From the hotel we head north up Henry Hudson Parkway through the entire Riverside Park to Harlem. Located nearly 40 blocks north of Central Park is the building that houses the National Dance Institute (NDI), which alone takes up almost half the block. Its founder, Jacques d’Amboise, is now 82, but still energetically and enthusiastically narrates stories from his 33 years as a professional dancer.
He and Joachim Król look at a scene from the film adaptation of the musical “Carousel”: Billy Bigelow, the American Liliom, returns to Earth 16 years after his suicide and watches his daughter Louise dance carefree with a fairground boy who resembles the carousel barker Billy Bigelow. This scene is danced in an inimitable style by Jacques d’Amboise, who still remembers the shooting as if it were yesterday, even though more than 60 years have passed since then. Król and d’Amboise talk about books, poems, and songs and even sing “You’ll never walk alone” together. “That was quite a remarkable visit full of anecdotes and stories,” Król concluded.
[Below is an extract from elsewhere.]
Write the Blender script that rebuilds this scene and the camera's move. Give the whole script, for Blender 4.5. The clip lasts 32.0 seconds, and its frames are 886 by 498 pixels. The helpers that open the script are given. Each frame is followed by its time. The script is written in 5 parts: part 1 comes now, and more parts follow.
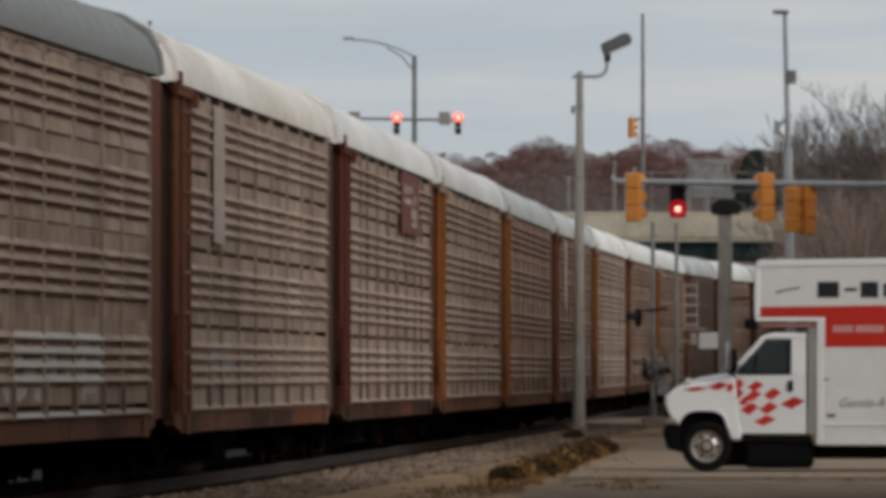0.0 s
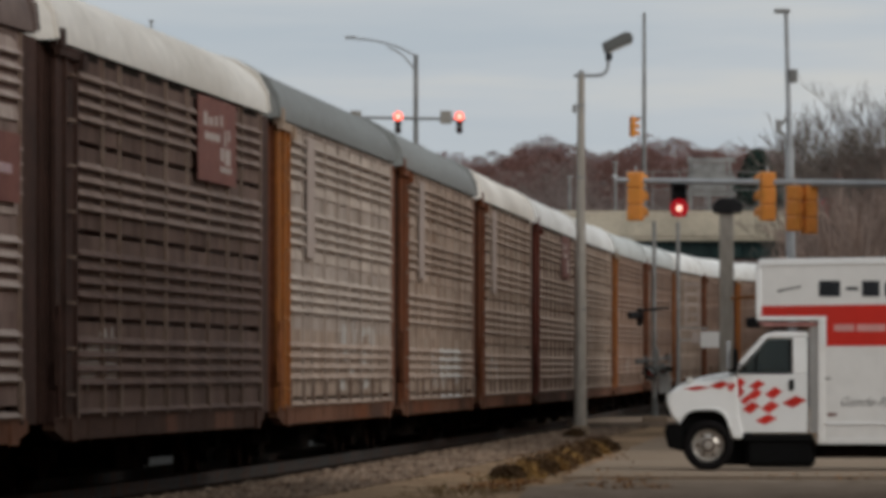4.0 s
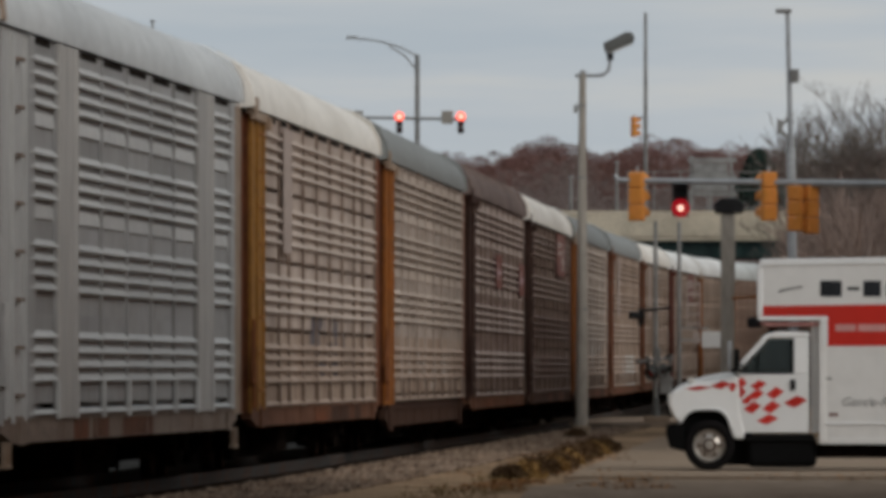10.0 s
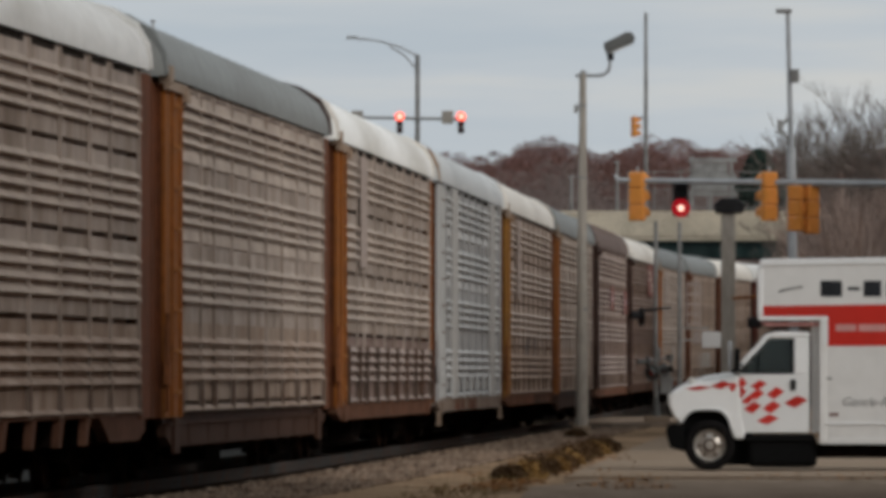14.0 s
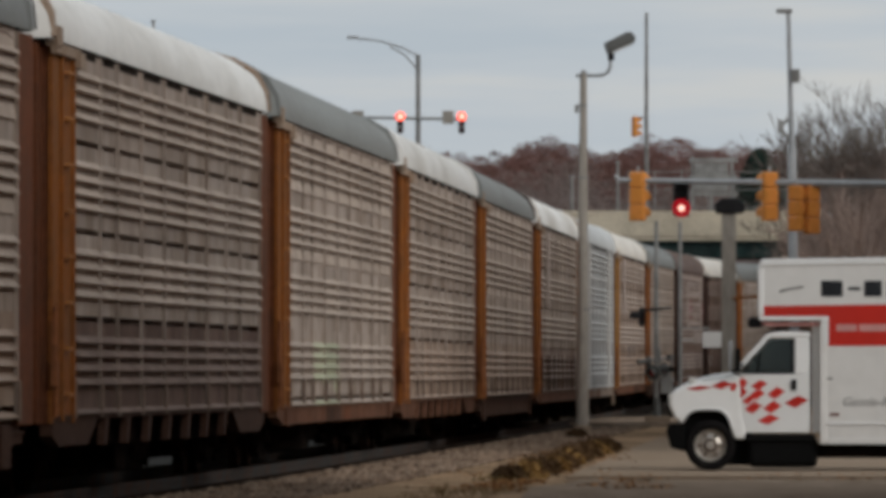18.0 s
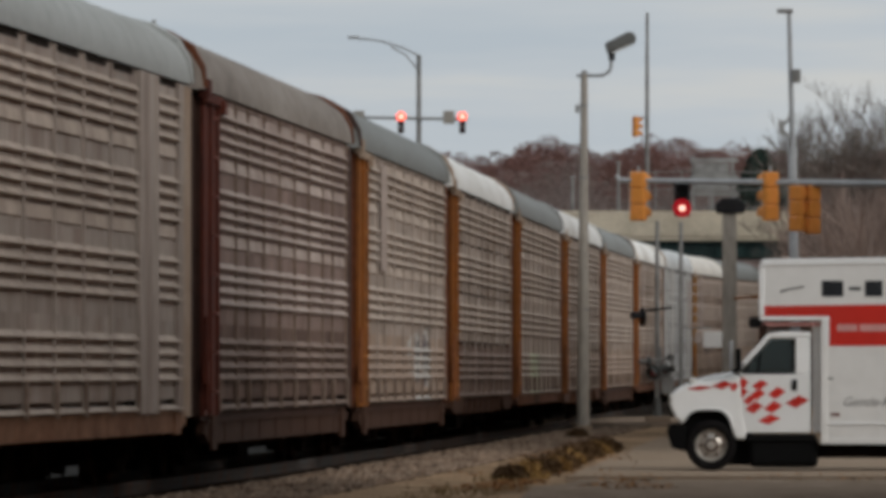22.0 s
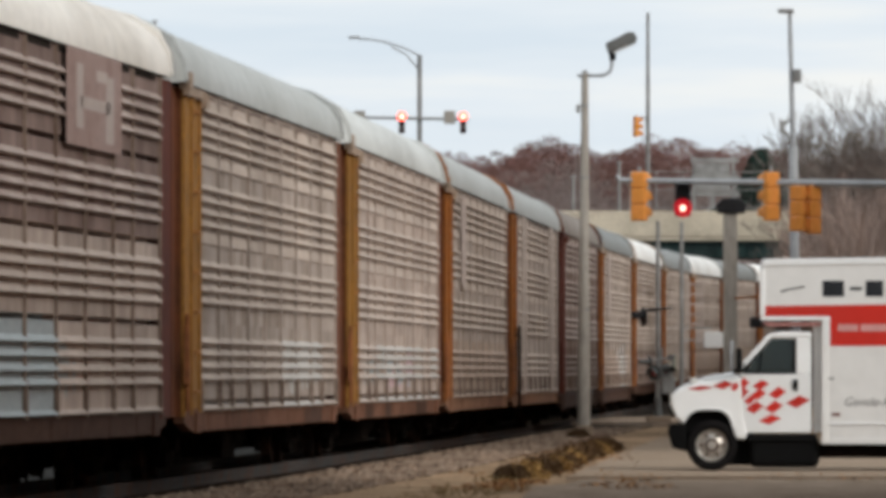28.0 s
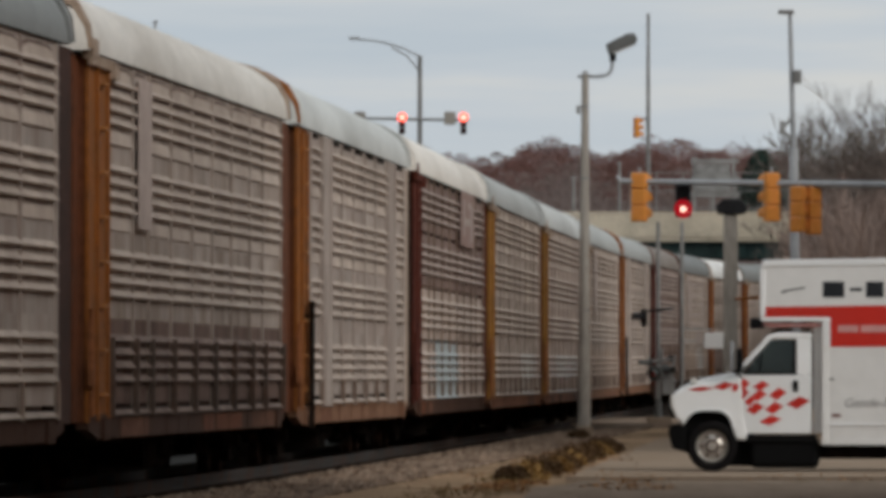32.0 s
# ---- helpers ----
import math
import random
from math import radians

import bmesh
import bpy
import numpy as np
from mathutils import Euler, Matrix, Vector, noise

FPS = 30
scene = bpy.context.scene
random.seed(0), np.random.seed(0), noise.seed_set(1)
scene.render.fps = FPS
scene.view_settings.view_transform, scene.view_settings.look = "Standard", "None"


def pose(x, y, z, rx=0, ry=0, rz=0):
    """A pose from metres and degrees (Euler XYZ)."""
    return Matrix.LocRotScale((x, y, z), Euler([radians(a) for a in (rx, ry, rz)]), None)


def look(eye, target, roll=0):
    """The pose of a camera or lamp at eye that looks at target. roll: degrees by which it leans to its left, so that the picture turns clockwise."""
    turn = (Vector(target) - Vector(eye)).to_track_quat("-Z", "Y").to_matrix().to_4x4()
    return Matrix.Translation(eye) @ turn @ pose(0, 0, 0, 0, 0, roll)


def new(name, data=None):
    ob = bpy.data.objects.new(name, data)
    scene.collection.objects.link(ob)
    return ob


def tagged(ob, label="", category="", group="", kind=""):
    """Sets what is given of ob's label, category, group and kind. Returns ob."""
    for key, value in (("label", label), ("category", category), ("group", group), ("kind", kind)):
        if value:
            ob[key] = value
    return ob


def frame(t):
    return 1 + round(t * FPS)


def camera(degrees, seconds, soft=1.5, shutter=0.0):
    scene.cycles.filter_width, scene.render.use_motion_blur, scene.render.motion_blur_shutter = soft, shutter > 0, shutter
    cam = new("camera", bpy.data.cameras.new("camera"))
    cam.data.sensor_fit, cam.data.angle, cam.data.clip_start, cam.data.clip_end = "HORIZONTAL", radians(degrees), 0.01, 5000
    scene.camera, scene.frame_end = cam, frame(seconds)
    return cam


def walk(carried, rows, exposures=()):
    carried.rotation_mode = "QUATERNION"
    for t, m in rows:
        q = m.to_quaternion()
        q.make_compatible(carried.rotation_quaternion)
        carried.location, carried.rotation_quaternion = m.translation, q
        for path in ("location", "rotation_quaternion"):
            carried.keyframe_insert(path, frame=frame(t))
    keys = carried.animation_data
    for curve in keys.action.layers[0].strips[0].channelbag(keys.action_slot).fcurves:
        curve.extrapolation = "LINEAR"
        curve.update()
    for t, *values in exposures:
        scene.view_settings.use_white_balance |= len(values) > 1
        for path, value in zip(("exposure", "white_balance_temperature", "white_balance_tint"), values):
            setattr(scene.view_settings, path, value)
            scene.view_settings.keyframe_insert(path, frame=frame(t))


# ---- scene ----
# One still camera on a long lens, with a very slight drift to its left.
cam = camera(5.984, 32.0, soft=4.7)
DRIFT = ((0, -0.0176, 0.0066), (1.5, -0.0164, 0.0045), (3, -0.0111, 0.0), (6, -0.0046, 0.0), (9, 0.0, 0.0), (13, 0.0023, 0.0),
         (17, 0.0057, 0.0), (20, 0.0092, 0.0), (23, 0.013, 0.0), (28, 0.0168, 0.0), (30, 0.0178, 0.001), (31, 0.0183, 0.005), (32, 0.0187, 0.006))
EXPOSURE = ((0, -0.04), (5.5, -0.04), (7, -0.02), (7.5, 0.28), (8, 0.62), (9, 0.58), (9.5, 0.4), (10, -0.14), (10.5, -0.12), (12, -0.06), (14, 0.0), (20, -0.02), (23, -0.02), (24, 0.44), (25, 0.48), (26, 0.48), (28, 0.64), (29, 0.52), (30, 0.04), (31, 0.04), (32, 0.09))
walk(cam, [(t, pose(0, 0, 1.55, 90.835 + dp, 0, dy)) for t, dy, dp in DRIFT], EXPOSURE)

# ---- light: an overcast evening, the brighter part of the sky behind the camera ----
world = bpy.data.worlds.new("overcast_sky")
scene.world = world
world.use_nodes = True
wn, wl = world.node_tree.nodes, world.node_tree.links
wn.clear()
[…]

D’Amboise discovered dancing after once being forced by his mother to accompany his sister to a dance class, where he joined in—the start of an unparalleled career. The U.S. ballet dancer became a member of the New York City Ballet at the tender age of 15 and a solo dancer two years later. To give children from all social strata an understanding of dancing, in 1976 he founded the NDI, which offers free dance lessons at state schools, many of which are in low-income problem areas. D’Amboise believes that dancing is the most accessible form of art, because all that is needed is the human body, which one moves in time to the music.
In the large ballroom in the basement of the building, we are given the opportunity to watch some of his protégés doing freestyle jazz. While the main focus of the classes is on enjoying dance, many students put a lot of work in and want to make progress. Most of all, the feeling that dancing creates in the body increases children’ self-confidence and gives them an understanding of the principles of creativity and performance, d’Amboise says: “They learn that they can achieve something and believe in themselves.”